[Math] The role of ANR in modern topology

at.algebraic-topologygn.general-topologyho.history-overviewhomotopy-theory

Absolute neighborhood retracts (ANRs) are topological spaces $X$ which, whenever $i\colon X\to Y$ is an embedding into a normal topological space $Y$, there exists a neighborhood $U$ of $i(X)$ in $Y$ and a retraction of $U$ onto $i(X)$.
They were invented by Borsuk in 1932 (Über eine Klasse von lokal zusammenhängenden Räumen, Fundamenta Mathematicae 19 (1), p. 220-242, EuDML) and have been the object of a lot of developments from 1930 to the 60s (Hu's monograph on the subject dates from 1965),
being a central subject in combinatorial topology.

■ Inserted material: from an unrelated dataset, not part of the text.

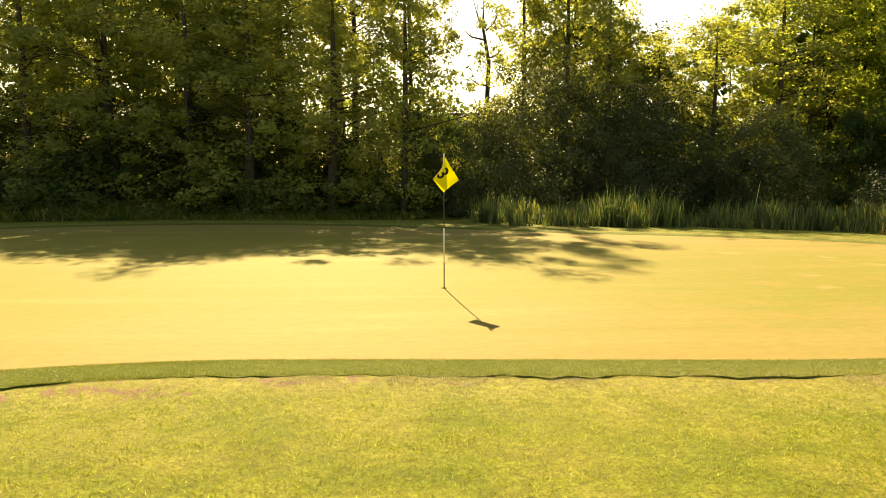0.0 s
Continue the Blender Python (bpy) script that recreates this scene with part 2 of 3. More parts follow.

The discovery that these spaces had good topological (local connectedness),
homological (finiteness in the compact case) and even homotopical properties
must have been a strong impetus for the developement of the theory.
Also, they probably played some role in the discovery of the homotopy extension property
(it is easy to extend homotopies whose source is a normal space and
target an ANR) and of cofibrations.

I have the impression that this more or less gradually stopped being so in the 70s: a basic MathScinet search does not refer that many recent papers, although they seem to be used as an important tool in some recent works (a colleague pointed to me those of Steve Ferry).

My question (which does not want to be subjective nor argumentative) is the following:
what is the importance of this notion in modern developments of algebraic topology?

Best Answer

Another reason you might not see the word ANR these days is that compact finite-dimensional spaces are ANRs if and only if they are locally contractible. Thus, "finite-dimensional and local contractible" can replace ANR in the statement of a theorem (and might help the result appeal to a wider audience).

In comparison geometry, for instance, the existence of a contractibility function takes the place of the ANR condition.

Borsuk conjectured that compact ANRs should have the homotopy types of finite simplicial complexes. Chapman and West proved that they even have preferred simple-homotopy types. This is part of the "topological invariance of torsion" package and is quite a striking result. Every compact, finite-dimensional, locally contractible space has a preferred finite combinatorial structure that is well-defined up to (even local!) simple-homotopy moves.